Mr. Bluestone is an adjunct professor of law at St. John’s University College of Law, teaching Legal Malpractice.  Mr. Bluestone has argued legal malpractice cases in the Second Circuit, in the New York State Court of Appeals, each of the four New York Appellate Divisions, in all four of  the U.S. District Courts of New York and in Supreme Courts all over the state.  He has also been admitted pro haec vice in the states of Connecticut, New Jersey and Florida and was formally admitted to the US District Court of Connecticut and to its Bankruptcy Court all for legal malpractice matters. He has been retained by U.S. Trustees in legal malpractice cases from Bankruptcy Courts, and has represented municipalities, insurance companies, hedge funds, communications companies and international manufacturing firms. Mr. Bluestone regularly lectures in CLEs on legal malpractice.

Based upon his professional experience Bluestone was named a Diplomate and was Board Certified by the American Board of Professional Liability Attorneys in 2008 in Legal Malpractice. He remains Board Certified.  He was admitted to The Best Lawyers in America from 2012-2019.  He has been featured in Who’s Who in Law since 1993.

In the last years, Mr. Bluestone has been featured for two particularly noteworthy legal malpractice cases.  The first was a settlement of an $11.9 million dollar default legal malpractice case of Yeo v. Kasowitz, Benson, Torres & Friedman which was reported in the NYLJ on August 15, 2016. Most recently, Mr. Bluestone obtained a rare plaintiff’s verdict in a legal malpractice case on behalf of the City of White Plains v. Joseph Maria, reported in the NYLJ on February 14, 2017. It was the sole legal malpractice jury verdict in the State of New York for 2017.
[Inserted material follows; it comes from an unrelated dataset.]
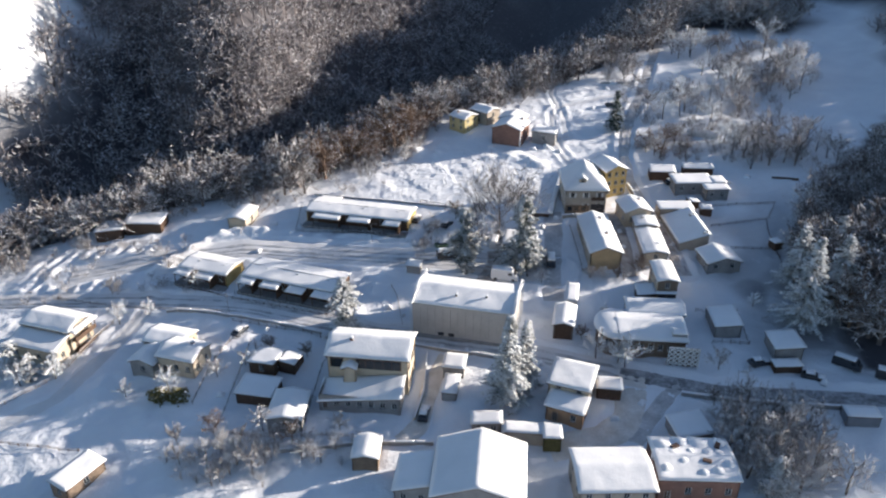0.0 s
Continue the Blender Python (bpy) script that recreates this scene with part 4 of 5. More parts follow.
def bare_tree(rng, h, limbs, subs, twigs, thick=1.0, spread=0.5, shrub=False, wide=0.05, solid_limbs=True, low=0.3, stout=0.0):
    """A leafless tree: the meshes of its trunk and of its crown of limbs, branches and twig bundles."""
    trunk, crown, sprays = [], [], []
    lean = rng.normal(0, 0.03, 2) * h
    top = np.array([lean[0], lean[1], h * 0.72])
    mid = top * 0.5 + np.append(rng.normal(0, 0.02 * h, 2), 0)
    r = 0.014 * h * thick
    if not shrub:
        trunk += [[0, 0, -0.5, *mid, r * 1.3, r * 0.9], [*mid, *top, r * 0.9, r * 0.3]]
    else:
        trunk += [[0, 0, -0.3, *(mid * 0.2), r, r * 0.6]]
    for i in range(limbs):
        s = rng.uniform(0.0, 0.05) if shrub else low + (0.98 - low) * (i + rng.uniform(0, 1)) / limbs
        p = mid * (s / 0.5) if s < 0.5 else mid + (top - mid) * (s - 0.5) / 0.5
        az = 2.4 * i + rng.uniform(-0.5, 0.5)
        el = rng.uniform(0.35, 1.1) if not shrub else rng.uniform(0.7, 1.4)
        ln = h * spread * (1.1 - 0.55 * s) * rng.uniform(0.75, 1.1) * (1.5 if shrub else 1)
        d = np.array([math.cos(az) * math.cos(el), math.sin(az) * math.cos(el), math.sin(el)])
        rl = r * 0.5 * (1.1 - 0.6 * s)
        q = p + d * ln
        if solid_limbs:
            crown.append([*p, *q, rl, rl * 0.3])
        else:
            sprays.append([*p, *q, rl * 1.2])
        for j in range(subs):
            k = 0.2 + 0.8 * (j + rng.uniform(0, 1)) / subs
            p2 = p + d * ln * k
            e = d + rng.normal(0, 0.6, 3) + [0, 0, 0.12]
            e /= np.linalg.norm(e)
            l2 = ln * rng.uniform(0.35, 0.6)
            if stout:
                crown.append([*p2, *(p2 + e * l2), stout, stout * 0.35])
            else:
                sprays.append([*p2, *(p2 + e * l2), wide])
            for m in range(twigs):
                u = 0.15 + 0.85 * (m + rng.uniform(0, 1)) / twigs
                p3 = p2 + e * l2 * u
                g = e + rng.normal(0, 0.75, 3) + [0, 0, 0.1]
                g /= np.linalg.norm(g)
                sprays.append([*p3, *(p3 + g * l2 * rng.uniform(0.4, 0.75)), wide * rng.uniform(0.7, 1.4)])
    cr = spray_mesh(sprays, rng)
    return segs_mesh(trunk), (joined(segs_mesh(crown), cr) if crown else cr)


def forest(name, label, spots, templates, mat, rng, lo=0.8, hi=1.2):
    """One mesh of many trees: each spot takes a template, turned and scaled."""
    vs, fs, off = [], [], 0
    pick = rng.integers(0, len(templates), len(spots))
    ang = rng.uniform(0, 2 * math.pi, len(spots))
    sc = rng.uniform(lo, hi, len(spots))
    for t, (v, f) in enumerate(templates):
        sel = np.where(pick == t)[0]
        if not len(sel):
            continue
        c, s = np.cos(ang[sel])[:, None], np.sin(ang[sel])[:, None]
        k = sc[sel][:, None]
        x = (v[None, :, 0] * c - v[None, :, 1] * s) * k + spots[sel, 0:1]
        y = (v[None, :, 0] * s + v[None, :, 1] * c) * k + spots[sel, 1:2]
        z = v[None, :, 2] * k + spots[sel, 2:3]
        vs.append(np.stack([x, y, z], -1).reshape(-1, 3))
        fs.append((f[None] + (np.arange(len(sel)) * len(v))[:, None, None]).reshape(-1, 3) + off)
        off += len(sel) * len(v)
    ob = new(name, mesh_from(name, np.concatenate(vs), np.concatenate(fs), mat))
    return tagged(ob, label, "woodland", kind="stuff")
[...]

Bluestone has been at the forefront of the development of legal malpractice principles and has contributed case law decisions, writing and lecturing which have been recognized by his peers.  He is regularly mentioned in academic writing, and his past cases are often cited in current legal malpractice decisions. He is recognized for his ample writings on Judiciary Law § 487, a 850 year old statute deriving from England which relates to attorney deceit.